[start of GIVEN DATA]

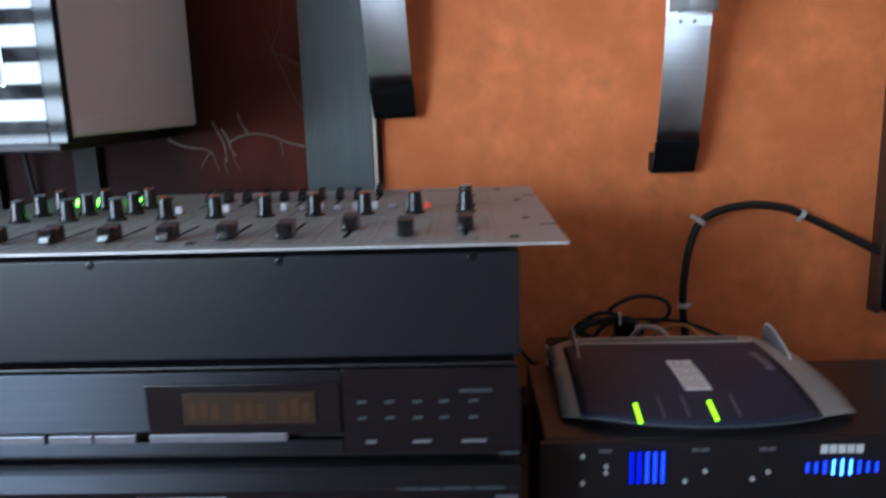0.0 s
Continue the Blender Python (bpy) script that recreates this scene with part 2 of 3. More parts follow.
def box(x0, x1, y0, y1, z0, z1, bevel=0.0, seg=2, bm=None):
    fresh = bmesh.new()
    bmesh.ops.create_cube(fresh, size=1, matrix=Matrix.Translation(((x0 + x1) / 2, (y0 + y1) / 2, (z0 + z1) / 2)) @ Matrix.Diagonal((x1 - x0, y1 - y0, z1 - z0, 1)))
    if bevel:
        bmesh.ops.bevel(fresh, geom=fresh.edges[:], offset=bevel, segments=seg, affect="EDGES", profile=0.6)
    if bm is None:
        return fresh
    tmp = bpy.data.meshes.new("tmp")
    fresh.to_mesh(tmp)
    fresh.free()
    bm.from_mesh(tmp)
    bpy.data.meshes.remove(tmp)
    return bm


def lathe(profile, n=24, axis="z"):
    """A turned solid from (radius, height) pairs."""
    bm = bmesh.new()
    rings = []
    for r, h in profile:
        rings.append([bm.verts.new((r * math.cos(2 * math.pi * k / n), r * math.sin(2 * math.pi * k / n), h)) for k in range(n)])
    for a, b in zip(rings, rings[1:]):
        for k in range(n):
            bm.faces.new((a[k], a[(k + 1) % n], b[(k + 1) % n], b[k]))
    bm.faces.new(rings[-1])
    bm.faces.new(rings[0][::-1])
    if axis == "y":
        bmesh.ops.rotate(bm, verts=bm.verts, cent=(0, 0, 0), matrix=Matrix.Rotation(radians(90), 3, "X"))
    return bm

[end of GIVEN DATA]

[WHAT IS BEING ASKED]: Make an exact copy of all the material, but keep the pictures out of it.

[EXERCISE RESULT]:
0.0 s
Continue the Blender Python (bpy) script that recreates this scene with part 2 of 3. More parts follow.
def box(x0, x1, y0, y1, z0, z1, bevel=0.0, seg=2, bm=None):
    fresh = bmesh.new()
    bmesh.ops.create_cube(fresh, size=1, matrix=Matrix.Translation(((x0 + x1) / 2, (y0 + y1) / 2, (z0 + z1) / 2)) @ Matrix.Diagonal((x1 - x0, y1 - y0, z1 - z0, 1)))
    if bevel:
        bmesh.ops.bevel(fresh, geom=fresh.edges[:], offset=bevel, segments=seg, affect="EDGES", profile=0.6)
    if bm is None:
        return fresh
    tmp = bpy.data.meshes.new("tmp")
    fresh.to_mesh(tmp)
    fresh.free()
    bm.from_mesh(tmp)
    bpy.data.meshes.remove(tmp)
    return bm


def lathe(profile, n=24, axis="z"):
    """A turned solid from (radius, height) pairs."""
    bm = bmesh.new()
    rings = []
    for r, h in profile:
        rings.append([bm.verts.new((r * math.cos(2 * math.pi * k / n), r * math.sin(2 * math.pi * k / n), h)) for k in range(n)])
    for a, b in zip(rings, rings[1:]):
        for k in range(n):
            bm.faces.new((a[k], a[(k + 1) % n], b[(k + 1) % n], b[k]))
    bm.faces.new(rings[-1])
    bm.faces.new(rings[0][::-1])
    if axis == "y":
        bmesh.ops.rotate(bm, verts=bm.verts, cent=(0, 0, 0), matrix=Matrix.Rotation(radians(90), 3, "X"))
    return bm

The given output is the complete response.